A couple years back when I was publishing a lot of stuff, I wrote this article that compared raising children to growing a garden.
While in the garden today, I had another thought about gardening and how it relates to raising children...
These are the very beginning of the acorn squash plants that are currently growing in my garden. Aren't they lovely? Coming up so green and strong? Far more healthy and robust in their quest for growth than most anything else I planted thus far.
Here’s the thing. By all rights, they should NOT have even sprouted. I don’t know how they had the strength to push their lovely greenness up through the dirt. The hills were thrown in at the last minute. Where they ended up was much shadier than I had wanted. And as far as watering, they are just out of reach of the sprinkler’s spray. So if my brain isn't fully attentive to the garden, they go a bit thirsty.
But they grew. They are healthy. Strong. Just going about, doing what seeds do.

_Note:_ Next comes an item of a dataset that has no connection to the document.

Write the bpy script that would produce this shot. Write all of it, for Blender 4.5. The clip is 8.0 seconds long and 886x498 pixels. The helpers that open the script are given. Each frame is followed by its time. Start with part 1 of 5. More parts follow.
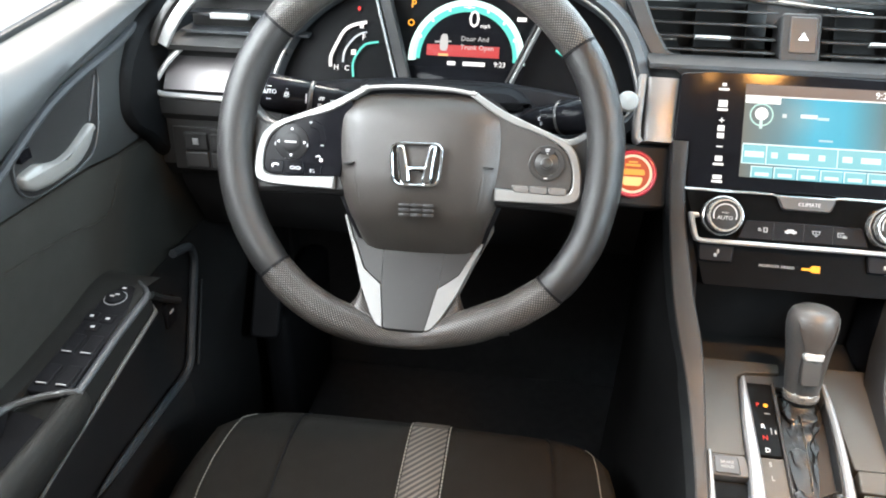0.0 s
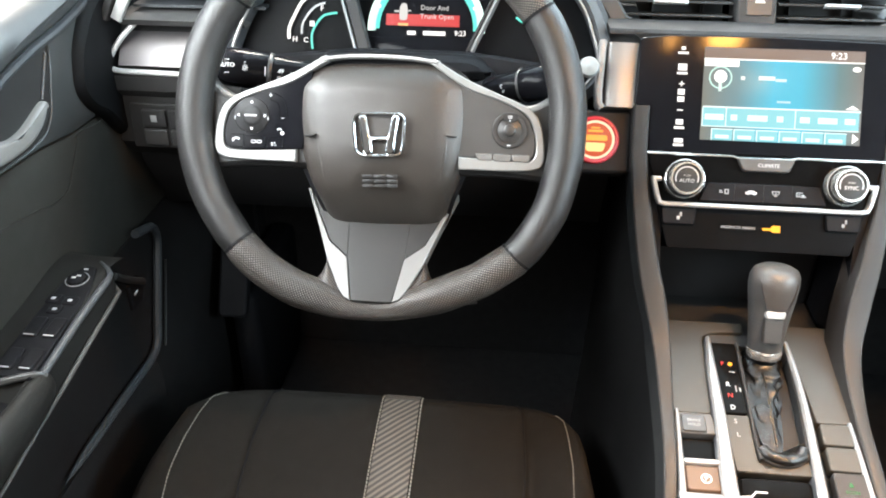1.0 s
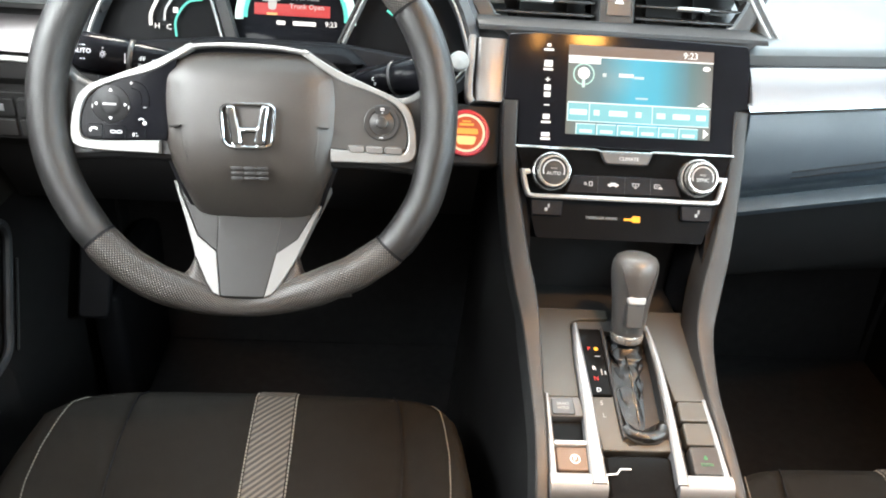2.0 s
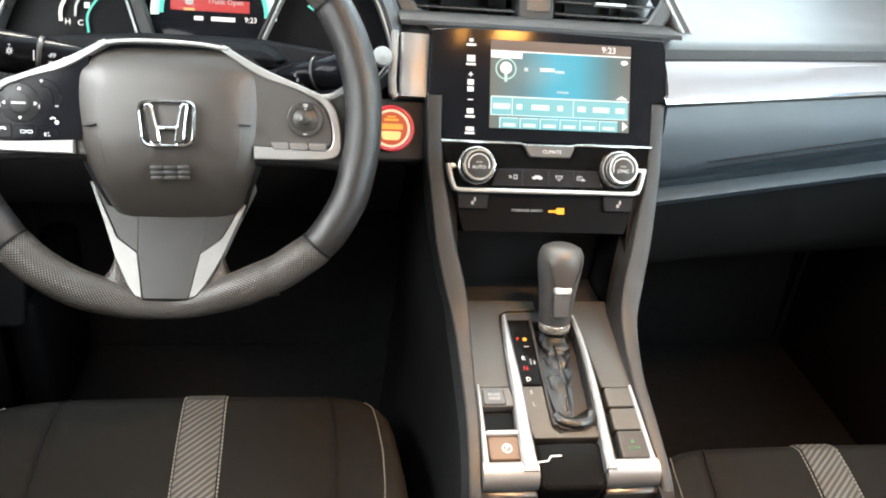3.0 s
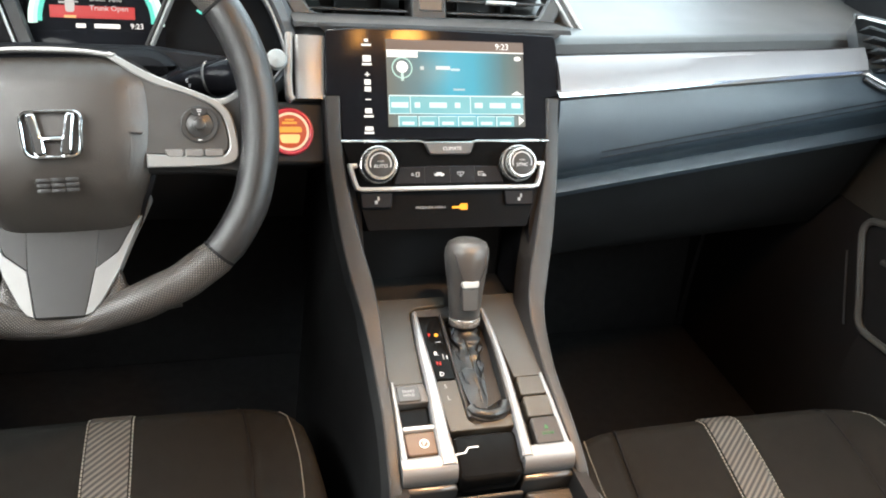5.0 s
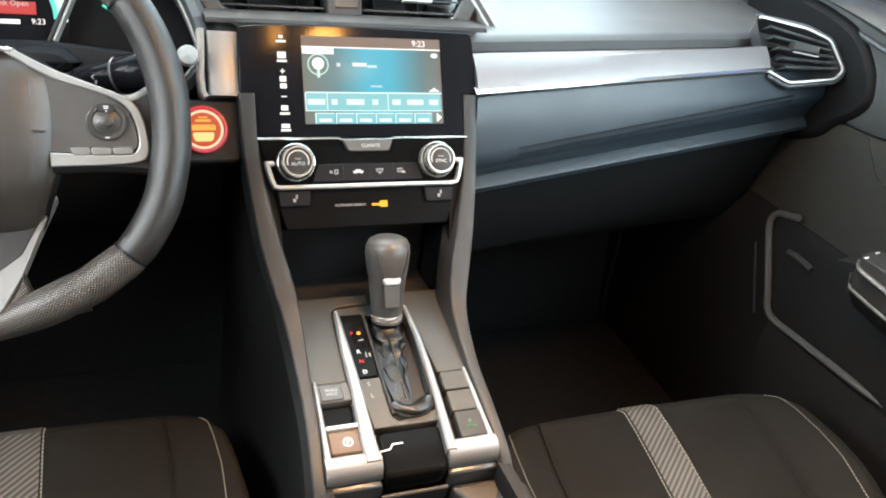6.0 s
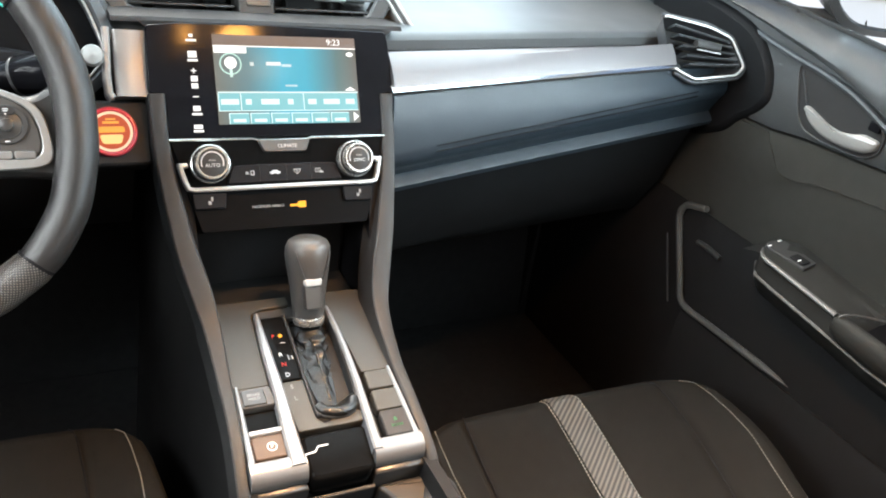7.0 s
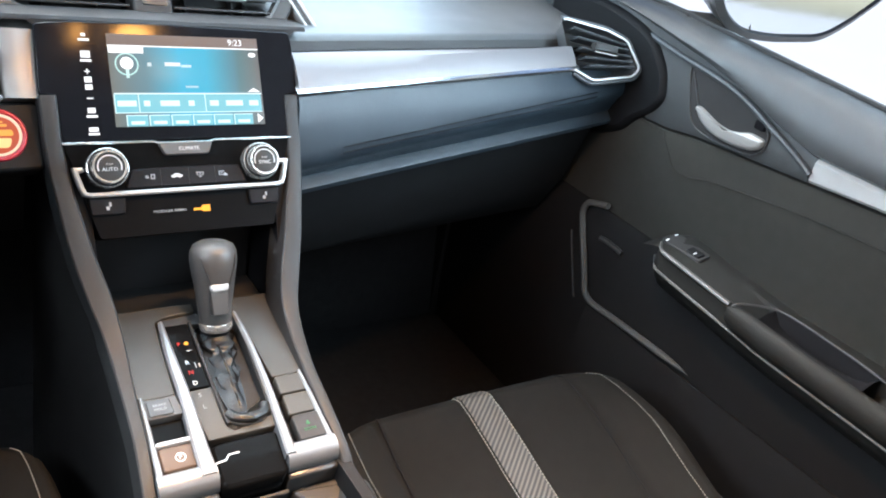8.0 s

I didn't do anything but plant the seeds. I haven't watered them nearly enough, and any expert would say that where I planted them was terrrible planning.
But they grew.
And so it goes with kids. And school. I'm not saying that we shouldn't ever do anything. I've come to find out that is totally NOT what unschooling is. Sandra Dodd says, "When a mom thinks unschooling is doing nothing, she's not doing nearly enough." And this is totally true. So please don't think I'm suggesting don't ever water the garden or care in the least where you put the hill of squash to grow. That would be the equivalent of saying "The kids are unschooled. I'm watching Oprah and eating cheesecake. All day. They will be fine."
What I am saying is I think sometimes (or most times)we try way too hard. We put our nose and cheeks and entire face into places where we aren't necessarily needed. We interrupt things that might otherwise happen naturally if we'd stop interfering all the time. Seeds sprout up sometimes, regardless of what we did or didn't do. They grow because its their purpose.
I'd venture to guess that with kids and learning, its much the same.